MAR for Image-to-Image Generation

Question

MAR for Image-to-Image Generation

Bili-Sakura opened this issue 3 months ago · comments

I am a green-hand of MAR, as I only explore LDMs in image generation currently. I wonder whether MAR can be used for Image-to-Image generation especially for image editing (e.g. temporal generation). Also, I wonder whether MAR (with diff loss) trained with large-scale dataset is able to be fine-tuned with a domain specific dataset for temporal generation.

Again, awesome work!

Tianhong Li · Answer 1 · Wed Aug 14 2024 19:02:06 GMT+0800 (China Standard Time)

Thanks for your interest! Similar to MaskGIT and MAGE, MAR can naturally perform mask-based image editing tasks such as image inpainting, outpainting, and uncropping. If the temporal generation you mentioned is for video, then it would be hard to fine-tune a model that is trained to generate image to generate a video.
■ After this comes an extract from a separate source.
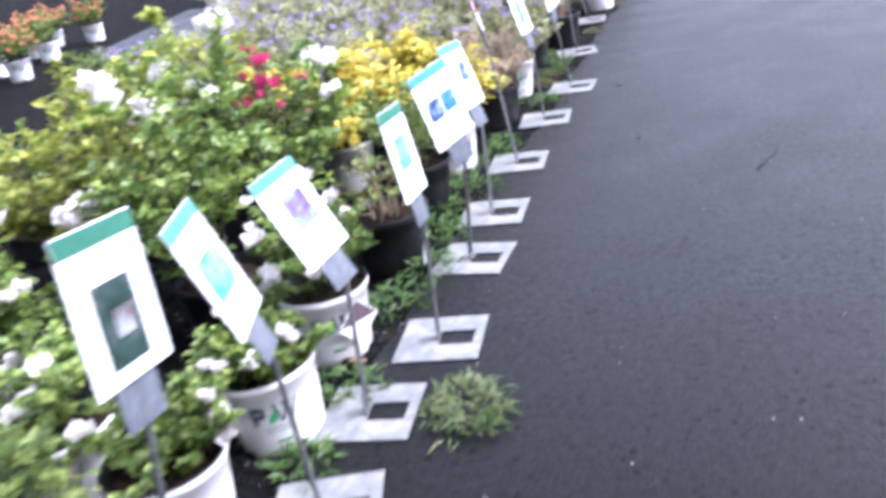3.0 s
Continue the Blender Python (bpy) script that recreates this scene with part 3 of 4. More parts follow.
def sign(foot, turn, card, facing, tilt, roll, band, pictures, lines=True):
    """A stand: foot plate, post from its tongue to the clip, and the card that leans back."""
    ob = thing("plant_sign", pose(foot[0], foot[1], PAVED_Z + 0.003, 0, 0, turn), "white plant card on a grey steel stand with slotted foot", "sign stand", "sign stands along the beds")
    part("base_plate", PLATE, ob, "square galvanised plate with a cut slot")
    part("tongue", TONGUE, ob, "", pose(-0.007, 0, 0.004))
    inv = ob.matrix_basis.inverted()
    seat = pose(*card, 0, 0, facing) @ pose(0, 0, 0, -tilt) @ pose(0, 0, 0, 0, -roll)
    low = seat @ Vector((0, 0.006, -0.085))
    a, b = Vector((-0.007, 0, 0.03)), inv @ low
    seat_local = inv @ seat
    path = [a, a.lerp(b, 0.5), b, seat_local @ Vector((0, 0.006, 0.02))]
    part("post", mesh_of("post", *tube(path, 0.007, 0.007, 6), POST_STEEL), ob, "thin grey steel post")
    part("holder", CLIP, ob, "grey plastic clip", seat_local @ pose(0, 0.0035, -0.09))
    leaf = part("card", CARD_MESH, ob, "laminated white card", seat_local @ pose(0, -0.004, 0))
    part("header_band", band, leaf, "", pose(0, -0.0022, 0.244))
    if lines:
        part("text_bar", TEXT_LINE, leaf, "", pose(0, -0.0022, 0.222))
        part("text_bar", SHORT_LINE, leaf, "", pose(0, -0.0022, 0.21))
    for x, z, w, h, mat in pictures:
        part("picture", box("picture", w, 0.0016, h, mat, 0), leaf, "printed photograph", pose(x, -0.0024, z))
    return ob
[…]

Sakura · Answer 2 · Wed Aug 14 2024 19:33:30 GMT+0800 (China Standard Time)

Thank you!
I am working with satellite image generation where each image captures the same region from different timestamp ( and this is what I meant to "temporal" and I am not sure whether this task can be categorized into inpainting or not).
It is witnessed that temporal layers used in LDMs for video synthesis can be incorporated into ControlNet so that LDMs are able to generate temporal images. I wonder if there are similar techniques for MAR.

Tianhong Li · Answer 3 · Wed Aug 14 2024 22:19:19 GMT+0800 (China Standard Time)

The MAR framework in this repo is designed to generate images and cannot be directly used to generate videos. However, it should be easy to adapt the code a bit for the task you described, similar to LDM for video synthesis.